Prices of muriate of potash (MOP) tend to go up when droughts affect crops, mainly corn. When droughts affect fruit and vegetable crops, prices of sulphate of potash (SOP) increase. SOP also tends to be at all-time highs of around 750 USD per metric ton while MOP prices are about 450 USD per metric ton. The price premium of SOP is driven by the fact that SOP is a premium fertilizer but also because it has been in shortage for the last two years.
Current droughts in the Southwest and Western United States cause concerns particularly in fruits and vegetables markets as California provides 50 percent of all fruits, vegetables, and nuts consumed in the United States.

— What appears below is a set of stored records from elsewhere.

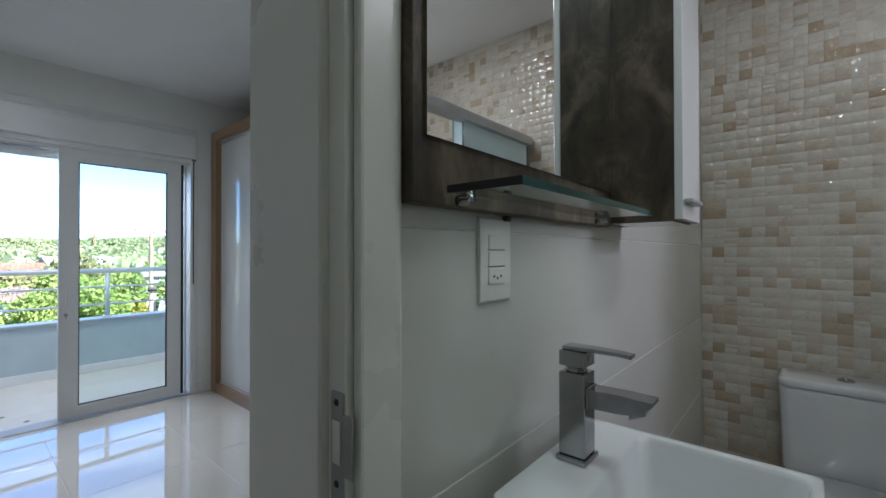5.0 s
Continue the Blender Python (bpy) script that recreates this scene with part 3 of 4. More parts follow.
part("print_bar", box(A1 + 0.002, A1 + 0.0026, SOUTH + 0.075, SOUTH + 0.12, 2.335, 2.355), M["sticker"], lab)
vent = part("side_vent", box(A1 + 0.0005, A1 + 0.003, SOUTH + 0.006, SOUTH + 0.034, 2.29, 2.35, 0.001), M["ac"], ac)
for k in range(4):
    part("slit", box(A1 + 0.003, A1 + 0.0036, SOUTH + 0.01, SOUTH + 0.03, 2.301 + 0.011 * k, 2.305 + 0.011 * k), M["dark"], vent)
conduit = thing("pipe_cover", (WEST + 0.02, SOUTH + 0.02, 1.3), "thin white cable duct in the wall corner", "cable duct")
part("duct", box(WEST, WEST + 0.018, SOUTH, SOUTH + 0.018, 0.1, 2.23, 0.002), M["pvc"], conduit)

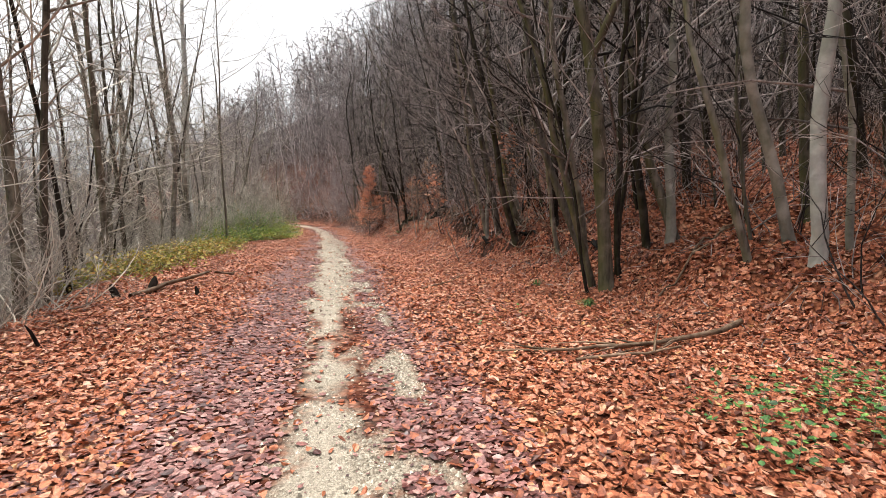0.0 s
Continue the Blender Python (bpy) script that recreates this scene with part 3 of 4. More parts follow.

Moreover, water providers at both federal and state level have decreased supply to agricultural areas making farmers leave vast parts of land unplanted. Farmers are therefore searching for any measures that could help them tackle drought including fertilizers. Although the 2014 drought is harsh, it is not an isolated event. Investors do want to keep an eye on the developments in the potash market as well as stockpiles of the most important fertilizer ingredients. As agriculture-based US states face droughts more often, the demand for fertilizers is expected to go up.